In each butt there was a sportsman with two double-barreled shotguns and a gillie loader, thus the sportsman got three tries at each covey of birds as they were driven over: first as the birds came, then when overhead, and behind when they had passed over. The loader was quite busy, and as each gun was discharged he would pass a loaded gun to the sportsman and reload the discharged gun ready for the next change.
The grouse season commenced on the twelfth of August each year and was referred to as the Glorious Twelfth.
We beaters, twenty-five or thirty boys and men equipped with each a large white flag, would be left in positions surrounding an expansive fan-shaped area. On the arranged signal we would start converging on the designated line of butts, waving our flags, making noise and so disturbing the grouse and driving them ahead of us.

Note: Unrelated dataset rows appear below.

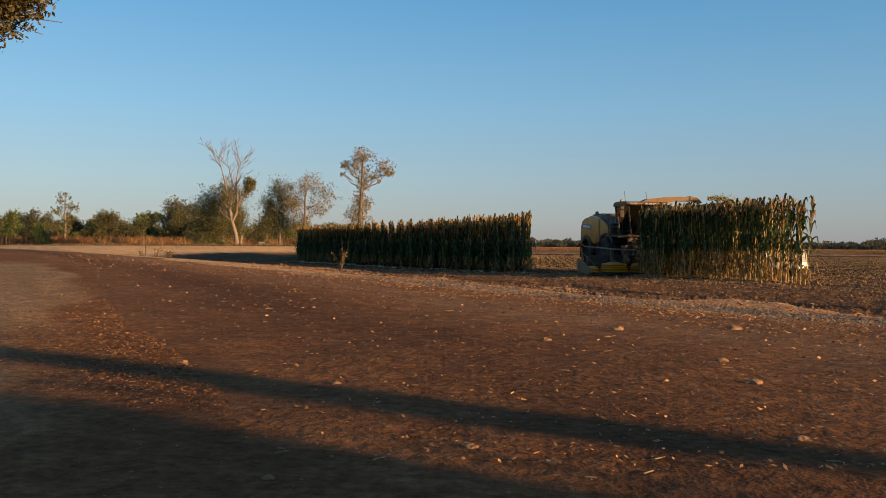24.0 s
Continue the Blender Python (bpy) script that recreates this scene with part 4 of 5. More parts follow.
M_ROAD_CLOD = mat("road_clod", (0.23, 0.125, 0.062), 0.95, vary=0.3, scale=1.0, fine=30, bump=0.3, island=0.55)
M_FIELD_CLOD = mat("field_clod", (0.135, 0.073, 0.037), 0.95, vary=0.3, scale=1.0, fine=30, bump=0.3, island=0.5)
field_clods()
lane_clods()


def road_leaves():
    """Brown fallen leaves along the lane's outer edge."""
    r = np.random.RandomState(68)
    n = 12000
    y = 1.55 + r.gamma(1.6, .9, n)
    x = np.interp(y, LANE_LEFT[:, 1], LANE_LEFT[:, 0]) - np.abs(r.normal(0, .5, n)) * (.2 + .12 * y) + .1
    c = np.column_stack([x, y, height(x, y) + .004])
    a, L = r.uniform(0, 6.28, n), r.uniform(.002, .0055, n) * (.5 + .16 * y)
    d = np.column_stack([np.cos(a), np.sin(a), r.normal(0, .15, n)]) * L[:, None]
    w = np.column_stack([-np.sin(a), np.cos(a), r.normal(0, .5, n)]) * (L * .45)[:, None]
    v = np.stack([c - d, c + w, c + d, c - w], 1).reshape(-1, 3)
    tagged(new("fallen_leaves", quads_mesh("fallen_leaves", v, np.arange(len(v)).reshape(-1, 4), M_LEAF_LITTER)), "dry brown fallen leaves on the road edge", "leaves", kind="stuff")


M_LEAF_LITTER = mat("fallen_leaf", (0.24, 0.12, 0.05), 0.85, vary=0.3, scale=2, fine=20, bump=0, island=0.5)
road_leaves()


def road_litter():
    """Chopped bits of leaf blown on to the field side of the road."""
    r = np.random.RandomState(78)
    n = 130000
    y = 1.2 + 26 * r.uniform(size=n) ** 1.8
    x = r.uniform(-.6, .62, n) * y
    s, lane = side_of(TOE, x, y), side_of(LANE_LEFT, x, y)
    thick = np.exp(-((lane + 4.0) / 1.1) ** 2) * (y < 13) + np.exp(-((s - 1.2) / 1.3) ** 2) * (y > 8) + .06
    keep = (s > -.4) & (lane < -.2) & (r.uniform(size=n) < thick)
    x, y = x[keep], y[keep]
    n = len(x)
    c = np.column_stack([x, y, height(x, y) + .004])
    a, L = r.uniform(0, 6.28, n), r.uniform(.003, .009, n) * (.55 + .14 * y)
    d = np.column_stack([np.cos(a), np.sin(a), r.normal(0, .2, n)]) * L[:, None]
    w = np.column_stack([-np.sin(a), np.cos(a), r.normal(0, .5, n)]) * (L * .4)[:, None]
    v = np.stack([c - d, c + w, c + d, c - w], 1).reshape(-1, 3)
    tagged(new("road_litter", quads_mesh("road_litter", v, np.arange(len(v)).reshape(-1, 4), M_ROAD_LITTER)), "reddish-tan chopped leaf bits along the road's field side", "litter", kind="stuff")


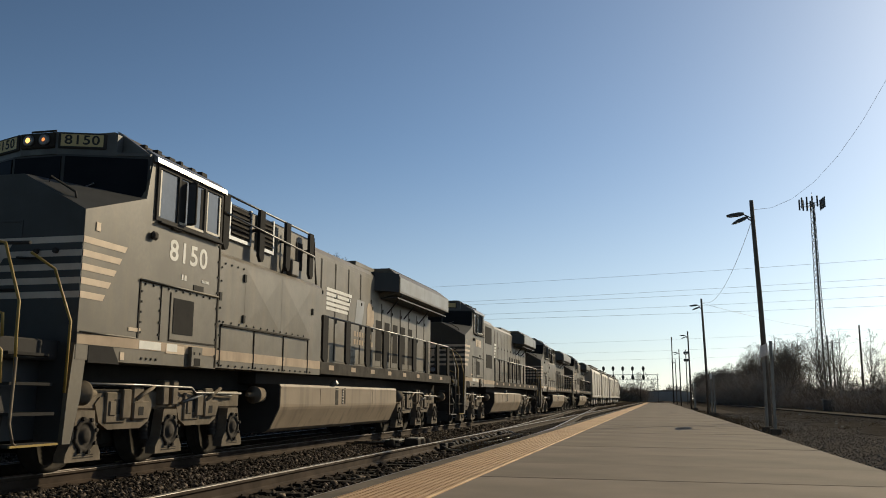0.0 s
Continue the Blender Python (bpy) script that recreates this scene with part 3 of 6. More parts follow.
def build_loco(kind, label, group, number=""):
    lo = thing("locomotive", label, "locomotive", group)
    modern = kind == "new"
    P = M["paint"]
    # frame and deck
    # underframe coloured near black for the shaded gap above the trucks
    part("underframe", boxes((-0.85, 0.85, -0.9, 20.3, 1.08, 1.42), (-1.2, 1.2, 5.6, 14.0, 1.2, 1.42), bev=0.01), M["void"], lo, "dark underframe, its shade put into the colour")
    part("deck", boxes((-1.49, 1.49, 7.6 if modern else 6.0, 20.0, 1.62, 1.70)), M["under"], lo)
    yw = 8.0 if modern else 6.05
    for s in (-1, 1):
        part("side_sill", boxes((*sorted((s * 1.42, s * 1.50)), yw, 20.0, 1.44, 1.70), bev=0.01), M["under"], lo, "dark side sill")
        for k in range(8):
            y = yw + 0.5 + k * (19.4 - yw) / 8
            part("sill_mark", boxes((*sorted((s * 1.50, s * 1.504)), y, y + 0.30, 1.54, 1.64)), M["dullstripe"], lo, "worn pale reflective mark")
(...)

They flew in very fast and fairly short distances and as we neared the butts there would be hundreds flying over in covies of ten to fourteen. There were some wonderful shots. One white-haired old gentleman, Lord Stone—an equerry to King George the Fifth—could take six birds out of each covey: two in front, two overhead and two behind. Also at the shoot that season was Sir Douglas Haig, commander of the British forces in France in World War I, and a number of wealthy American sportsmen.

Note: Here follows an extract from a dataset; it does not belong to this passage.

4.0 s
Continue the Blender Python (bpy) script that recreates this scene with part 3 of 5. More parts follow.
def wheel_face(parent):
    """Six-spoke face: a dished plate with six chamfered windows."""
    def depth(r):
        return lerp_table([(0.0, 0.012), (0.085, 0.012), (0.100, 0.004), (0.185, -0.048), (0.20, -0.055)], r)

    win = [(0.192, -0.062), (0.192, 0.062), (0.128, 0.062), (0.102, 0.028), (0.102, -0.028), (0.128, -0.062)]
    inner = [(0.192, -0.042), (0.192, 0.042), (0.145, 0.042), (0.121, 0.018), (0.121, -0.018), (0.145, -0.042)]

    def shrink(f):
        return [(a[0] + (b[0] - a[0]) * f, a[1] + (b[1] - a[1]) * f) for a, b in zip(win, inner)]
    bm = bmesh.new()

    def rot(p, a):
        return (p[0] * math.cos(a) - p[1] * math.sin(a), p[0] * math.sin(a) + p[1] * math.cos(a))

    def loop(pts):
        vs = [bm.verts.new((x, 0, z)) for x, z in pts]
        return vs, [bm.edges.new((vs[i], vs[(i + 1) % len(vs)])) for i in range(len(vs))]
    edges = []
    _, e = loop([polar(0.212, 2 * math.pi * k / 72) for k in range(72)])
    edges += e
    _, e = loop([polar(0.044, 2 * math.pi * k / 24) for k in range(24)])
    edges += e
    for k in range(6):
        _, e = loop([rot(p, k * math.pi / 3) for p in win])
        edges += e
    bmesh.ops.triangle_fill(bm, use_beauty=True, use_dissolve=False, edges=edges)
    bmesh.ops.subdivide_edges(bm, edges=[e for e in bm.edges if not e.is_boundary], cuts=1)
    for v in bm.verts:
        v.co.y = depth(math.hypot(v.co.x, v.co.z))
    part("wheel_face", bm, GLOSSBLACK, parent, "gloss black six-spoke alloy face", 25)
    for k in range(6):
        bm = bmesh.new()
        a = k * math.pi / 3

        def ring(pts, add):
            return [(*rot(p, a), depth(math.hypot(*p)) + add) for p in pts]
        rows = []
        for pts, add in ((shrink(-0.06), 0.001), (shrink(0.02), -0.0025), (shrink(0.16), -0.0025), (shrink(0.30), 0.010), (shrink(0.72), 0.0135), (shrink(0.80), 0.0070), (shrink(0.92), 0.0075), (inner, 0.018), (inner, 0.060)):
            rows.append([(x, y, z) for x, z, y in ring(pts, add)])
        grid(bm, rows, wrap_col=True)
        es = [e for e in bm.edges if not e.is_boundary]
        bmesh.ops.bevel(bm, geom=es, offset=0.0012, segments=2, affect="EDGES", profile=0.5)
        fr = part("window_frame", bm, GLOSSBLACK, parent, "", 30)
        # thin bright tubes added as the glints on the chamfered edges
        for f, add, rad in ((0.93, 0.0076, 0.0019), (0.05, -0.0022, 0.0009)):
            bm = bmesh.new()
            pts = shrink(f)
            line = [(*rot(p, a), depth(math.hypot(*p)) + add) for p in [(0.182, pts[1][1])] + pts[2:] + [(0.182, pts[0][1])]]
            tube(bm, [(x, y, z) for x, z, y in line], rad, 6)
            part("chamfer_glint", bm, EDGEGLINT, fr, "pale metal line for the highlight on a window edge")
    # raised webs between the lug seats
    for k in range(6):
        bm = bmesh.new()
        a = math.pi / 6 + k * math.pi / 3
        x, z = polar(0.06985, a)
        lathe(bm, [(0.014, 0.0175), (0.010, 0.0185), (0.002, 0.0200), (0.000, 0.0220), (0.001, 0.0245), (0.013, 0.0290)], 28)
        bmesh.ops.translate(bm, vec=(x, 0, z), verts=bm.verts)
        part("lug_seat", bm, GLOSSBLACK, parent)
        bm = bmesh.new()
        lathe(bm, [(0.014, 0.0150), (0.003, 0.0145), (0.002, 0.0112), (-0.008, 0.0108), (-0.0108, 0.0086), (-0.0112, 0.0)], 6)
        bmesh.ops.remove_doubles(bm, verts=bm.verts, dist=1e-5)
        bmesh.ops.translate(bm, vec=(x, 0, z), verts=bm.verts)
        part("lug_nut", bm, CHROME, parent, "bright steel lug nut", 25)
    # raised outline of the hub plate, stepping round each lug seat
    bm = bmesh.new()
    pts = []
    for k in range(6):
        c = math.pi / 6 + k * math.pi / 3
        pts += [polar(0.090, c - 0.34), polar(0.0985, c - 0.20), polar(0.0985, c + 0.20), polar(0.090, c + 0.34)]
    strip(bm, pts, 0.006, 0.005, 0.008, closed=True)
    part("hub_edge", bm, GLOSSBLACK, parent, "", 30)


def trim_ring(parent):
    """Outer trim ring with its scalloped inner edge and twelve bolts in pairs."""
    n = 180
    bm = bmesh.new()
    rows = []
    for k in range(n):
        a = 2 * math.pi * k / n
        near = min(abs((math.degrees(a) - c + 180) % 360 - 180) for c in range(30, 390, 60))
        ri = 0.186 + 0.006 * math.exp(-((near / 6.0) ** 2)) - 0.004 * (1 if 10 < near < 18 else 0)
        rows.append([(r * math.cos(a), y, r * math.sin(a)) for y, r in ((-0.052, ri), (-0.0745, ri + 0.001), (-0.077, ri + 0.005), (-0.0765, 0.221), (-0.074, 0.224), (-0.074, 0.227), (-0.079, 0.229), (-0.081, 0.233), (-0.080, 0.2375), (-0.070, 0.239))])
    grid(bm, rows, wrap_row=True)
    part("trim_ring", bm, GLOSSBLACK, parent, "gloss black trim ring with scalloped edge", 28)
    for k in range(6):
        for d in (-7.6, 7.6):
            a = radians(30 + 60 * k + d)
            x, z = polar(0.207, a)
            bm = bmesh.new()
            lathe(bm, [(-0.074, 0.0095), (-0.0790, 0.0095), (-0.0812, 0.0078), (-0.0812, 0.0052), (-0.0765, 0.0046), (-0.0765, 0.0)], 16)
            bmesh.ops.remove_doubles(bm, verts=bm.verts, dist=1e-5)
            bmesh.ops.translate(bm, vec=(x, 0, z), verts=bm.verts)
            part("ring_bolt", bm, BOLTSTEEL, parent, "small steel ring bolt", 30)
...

These sportsmen all had horses to ride out to the moors each morning and they were quite considerate of us boys, often giving us their horses to ride home on. We were always tuckered out at night, having covered many miles over the moors in our day's work. I remember being particularly elated on one occasion when Sir Douglas Haig gave me his horse to ride.
In their heyday the grouse moors were managed to carry a maximum population. A day's bag used to run five hundred to a thousand birds, with a goodly number of blue hares. In the spring we used to get seasonal work burning the heather which was done in strips to provide young heather growth on which the grouse fed. The fire would be started in the older heather, and with a man on each edge with a broom to beat out the flames the fire was allowed to run in a long strip; it could be quite exciting sometimes if we got a sudden change of wind.